Text analytics is one of the more arcane but useful technologies under the big content management tent. According to Hurwitz and Associates, text analytics is "the process of analyzing unstructured text, extracting relevant information and then transforming that information into structured information that can be leveraged in different ways."
Fern Halper, partner at Hurwitz, says, "You’re analyzing unstructured text and extracting the relevant entities, concepts, sentiment, etc., and then utilizing it in ways you want to, like marrying it with structured information from data warehouses or other data stores."
Text analytics enables search engines to provide more accurate results as well as improved results ranking and results presentation. The phrase "that can be leveraged in different ways" puts the meat on the bones of the text analytics definition. It points to the different text analytics applications without descriptions of which text analytics can be a difficult to comprehend.
The most popular text analytics application is wedding text analytics with business intelligence (BI) applications. The text analytics tools pull entities, concepts and even sentiment out of unstructured information and combine that with structured information, put both in a data store and run BI queries on them. Halper says that certain companies are planning to use a similar strategy in conjunction with their content management systems. "So if it’s claims, call center notes, e-mails, etc.," Halper says, "companies are using text analytics to help derive insight into what’s actually in those content management systems."
Voice of the customer
According to Seth Grimes, president of the consulting firm Alta Plana, an application known as "voice of the customer" is growing in popularity.
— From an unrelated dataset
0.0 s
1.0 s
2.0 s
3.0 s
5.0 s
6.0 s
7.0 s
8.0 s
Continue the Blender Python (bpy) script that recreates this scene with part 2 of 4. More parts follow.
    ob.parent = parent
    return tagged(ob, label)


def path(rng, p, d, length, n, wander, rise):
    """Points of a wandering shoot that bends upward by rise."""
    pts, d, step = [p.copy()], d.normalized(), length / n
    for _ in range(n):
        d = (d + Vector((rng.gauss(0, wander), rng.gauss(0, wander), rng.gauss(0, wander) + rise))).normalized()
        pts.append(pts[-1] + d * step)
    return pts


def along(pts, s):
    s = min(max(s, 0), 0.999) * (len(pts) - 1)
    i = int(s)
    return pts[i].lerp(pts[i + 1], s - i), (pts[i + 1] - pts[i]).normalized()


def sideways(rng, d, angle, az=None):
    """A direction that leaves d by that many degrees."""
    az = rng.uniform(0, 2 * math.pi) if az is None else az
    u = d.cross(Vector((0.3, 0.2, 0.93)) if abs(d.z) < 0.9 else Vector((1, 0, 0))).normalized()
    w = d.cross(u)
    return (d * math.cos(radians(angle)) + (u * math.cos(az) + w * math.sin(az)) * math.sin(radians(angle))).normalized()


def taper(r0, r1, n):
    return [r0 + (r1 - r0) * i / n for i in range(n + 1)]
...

"Organizations have been trying for years to figure out what their customers think," he says, "but they’ve been doing it indirectly by examining transactional data—what’s being sold, what’s being returned, what has warranty claims. With text analytics, they can actually listen to the customers the way they are really talking by going out to blogs, product forums and other places where customers discuss products—product problems and what they like."
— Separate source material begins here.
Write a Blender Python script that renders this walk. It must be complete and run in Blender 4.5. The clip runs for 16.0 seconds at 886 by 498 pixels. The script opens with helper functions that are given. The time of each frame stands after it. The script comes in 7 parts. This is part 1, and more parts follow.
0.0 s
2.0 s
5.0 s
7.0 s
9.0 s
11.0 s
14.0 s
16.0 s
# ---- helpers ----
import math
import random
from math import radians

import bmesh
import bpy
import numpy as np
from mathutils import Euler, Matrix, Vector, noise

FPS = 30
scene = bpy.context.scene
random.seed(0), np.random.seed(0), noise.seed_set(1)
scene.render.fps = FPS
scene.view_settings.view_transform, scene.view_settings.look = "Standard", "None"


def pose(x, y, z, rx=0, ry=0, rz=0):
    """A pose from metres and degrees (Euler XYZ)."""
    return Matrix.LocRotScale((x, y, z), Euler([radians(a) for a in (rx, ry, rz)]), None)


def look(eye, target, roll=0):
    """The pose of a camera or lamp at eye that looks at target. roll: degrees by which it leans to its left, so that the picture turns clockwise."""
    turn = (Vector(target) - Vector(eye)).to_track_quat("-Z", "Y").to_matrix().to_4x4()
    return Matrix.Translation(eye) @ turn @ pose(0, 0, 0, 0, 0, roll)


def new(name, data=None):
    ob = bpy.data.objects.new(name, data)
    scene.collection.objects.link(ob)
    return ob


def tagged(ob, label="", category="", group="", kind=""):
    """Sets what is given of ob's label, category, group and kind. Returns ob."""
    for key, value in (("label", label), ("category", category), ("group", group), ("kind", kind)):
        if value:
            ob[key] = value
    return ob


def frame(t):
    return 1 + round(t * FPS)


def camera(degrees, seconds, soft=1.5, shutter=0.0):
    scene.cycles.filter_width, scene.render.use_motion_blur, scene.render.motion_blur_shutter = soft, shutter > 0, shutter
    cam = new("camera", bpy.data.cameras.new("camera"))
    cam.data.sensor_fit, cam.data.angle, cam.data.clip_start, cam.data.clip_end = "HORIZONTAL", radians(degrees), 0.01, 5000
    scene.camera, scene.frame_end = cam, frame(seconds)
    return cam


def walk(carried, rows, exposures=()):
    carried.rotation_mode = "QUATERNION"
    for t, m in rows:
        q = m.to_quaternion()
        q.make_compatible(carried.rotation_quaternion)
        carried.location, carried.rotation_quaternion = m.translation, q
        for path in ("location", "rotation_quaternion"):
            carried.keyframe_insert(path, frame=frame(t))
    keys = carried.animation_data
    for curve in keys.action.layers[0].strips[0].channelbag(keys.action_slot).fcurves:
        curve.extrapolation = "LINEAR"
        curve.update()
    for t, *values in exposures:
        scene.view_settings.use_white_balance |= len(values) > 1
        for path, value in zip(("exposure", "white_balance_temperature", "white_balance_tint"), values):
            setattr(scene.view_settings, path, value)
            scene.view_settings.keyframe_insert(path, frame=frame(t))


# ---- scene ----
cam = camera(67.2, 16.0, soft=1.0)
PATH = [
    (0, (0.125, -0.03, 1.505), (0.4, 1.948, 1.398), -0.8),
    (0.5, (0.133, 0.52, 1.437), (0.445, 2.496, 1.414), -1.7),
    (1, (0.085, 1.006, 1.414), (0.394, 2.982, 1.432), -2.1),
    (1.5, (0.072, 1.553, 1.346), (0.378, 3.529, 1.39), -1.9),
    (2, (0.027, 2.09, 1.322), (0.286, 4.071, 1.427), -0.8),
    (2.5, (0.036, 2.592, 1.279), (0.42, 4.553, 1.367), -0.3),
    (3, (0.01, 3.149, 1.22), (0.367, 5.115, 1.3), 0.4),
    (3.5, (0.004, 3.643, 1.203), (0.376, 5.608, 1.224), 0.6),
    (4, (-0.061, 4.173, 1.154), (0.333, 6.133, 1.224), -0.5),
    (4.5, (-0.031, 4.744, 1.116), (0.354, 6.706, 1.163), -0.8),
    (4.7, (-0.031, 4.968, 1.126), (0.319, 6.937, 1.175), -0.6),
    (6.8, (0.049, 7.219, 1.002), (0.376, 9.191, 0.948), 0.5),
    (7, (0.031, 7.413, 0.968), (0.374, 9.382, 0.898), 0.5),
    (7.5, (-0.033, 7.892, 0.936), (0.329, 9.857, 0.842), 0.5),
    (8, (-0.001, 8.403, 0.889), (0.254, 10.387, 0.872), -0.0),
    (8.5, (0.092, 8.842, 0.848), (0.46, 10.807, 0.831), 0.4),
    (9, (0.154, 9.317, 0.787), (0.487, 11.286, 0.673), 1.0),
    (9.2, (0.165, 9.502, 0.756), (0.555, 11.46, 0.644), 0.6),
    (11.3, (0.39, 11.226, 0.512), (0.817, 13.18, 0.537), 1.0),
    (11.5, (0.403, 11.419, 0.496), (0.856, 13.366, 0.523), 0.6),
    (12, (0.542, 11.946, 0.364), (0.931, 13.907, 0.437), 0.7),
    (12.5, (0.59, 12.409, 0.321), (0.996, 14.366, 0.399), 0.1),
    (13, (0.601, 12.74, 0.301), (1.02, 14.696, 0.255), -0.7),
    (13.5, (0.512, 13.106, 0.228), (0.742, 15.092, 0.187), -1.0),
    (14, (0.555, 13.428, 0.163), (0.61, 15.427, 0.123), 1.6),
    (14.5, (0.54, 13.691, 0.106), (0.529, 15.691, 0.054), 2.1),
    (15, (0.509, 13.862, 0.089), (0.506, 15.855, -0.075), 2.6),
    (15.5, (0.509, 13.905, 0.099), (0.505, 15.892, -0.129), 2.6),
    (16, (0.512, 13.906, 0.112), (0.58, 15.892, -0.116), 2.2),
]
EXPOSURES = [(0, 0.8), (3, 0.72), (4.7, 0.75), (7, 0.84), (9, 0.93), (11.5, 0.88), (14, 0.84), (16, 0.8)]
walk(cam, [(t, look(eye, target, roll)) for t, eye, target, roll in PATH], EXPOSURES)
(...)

Grimes continues, "What’s more, customers communicating in blogs and the like type in natural language. They’re not filling out a survey [which would yield structured information] when they’re posting something to a forum or blog; they’re typing the way they’d talk to someone else [which yields unstructured information]."
Voice of the customer is also applicable to unstructured information that results from call center conversations. "So someone calls into a contact center and has an issue with a product—you can analyze the notes that the contact center person has taken to really understand what people are saying about brands, products and features," says Grimes.
Sentiment analysis is another key application in text analytics. Grimes explains, "The idea here is that you need software that can discern, for example, what an article about presidential candidates is talking about, and that does not mean just Barack Obama and John McCain, the names in the article. [That would be entity extraction—locating people, places and things in the text—another capability of text analysis.] Rather the software can automate the process of understanding what’s being said about each man. In other words, is it positive or is it negative? The application can also go down to a more granular level and explain each man’s Iraq plan from original documents from which the data was pulled."
Grimes notes that important early uses of text analytics developed in intelligence and counterterrorism. "Intelligence analysts are continually analyzing news sources, reports that come in from the field, to try to identify terrorists, their targets and so on," he says. That requires sophisticated technology, particularly given the number of languages that the information comes in, as well as the volume and the wide variety of sources.
Sue Feldman, VP, search and discovery technologies, at IDC, says that using text analytics, intelligence agents have been able to find ties between terrorists and criminals, and determine what’s happening among a group of people suspected of being related to a terrorist cell.
Life sciences is another early application that generates text analytics revenues. The process of identifying potential drugs and therapies and conducting clinical trials is very expensive and time-consuming.
"Pharmaceutical companies have put a huge investment in trying to reduce the cycle time for identifying new drugs and bringing them to market," Grimes says. They do that by lead generation. Many millions of scientific articles and papers have been written in unstructured text, and they are freely available in databases like the National Library of Medicine. Pharmaceutical companies are mining those for interactions between things like proteins, to try to identify promising candidate drugs.
According to Halper, some companies use text analytics for sentiment analysis to do executive searches. In one service, they cull through information on the Internet in e-mail, news and blog articles, forum postings and other sources for evaluations of executives in different fields to see if they would be good hires. She explains that they extract words that they’ve written rules about and use them to score executives. For instance, if they see "poor leader," that would be negative sentiment; if they see other words like "very supportive," that’s a positive sentiment.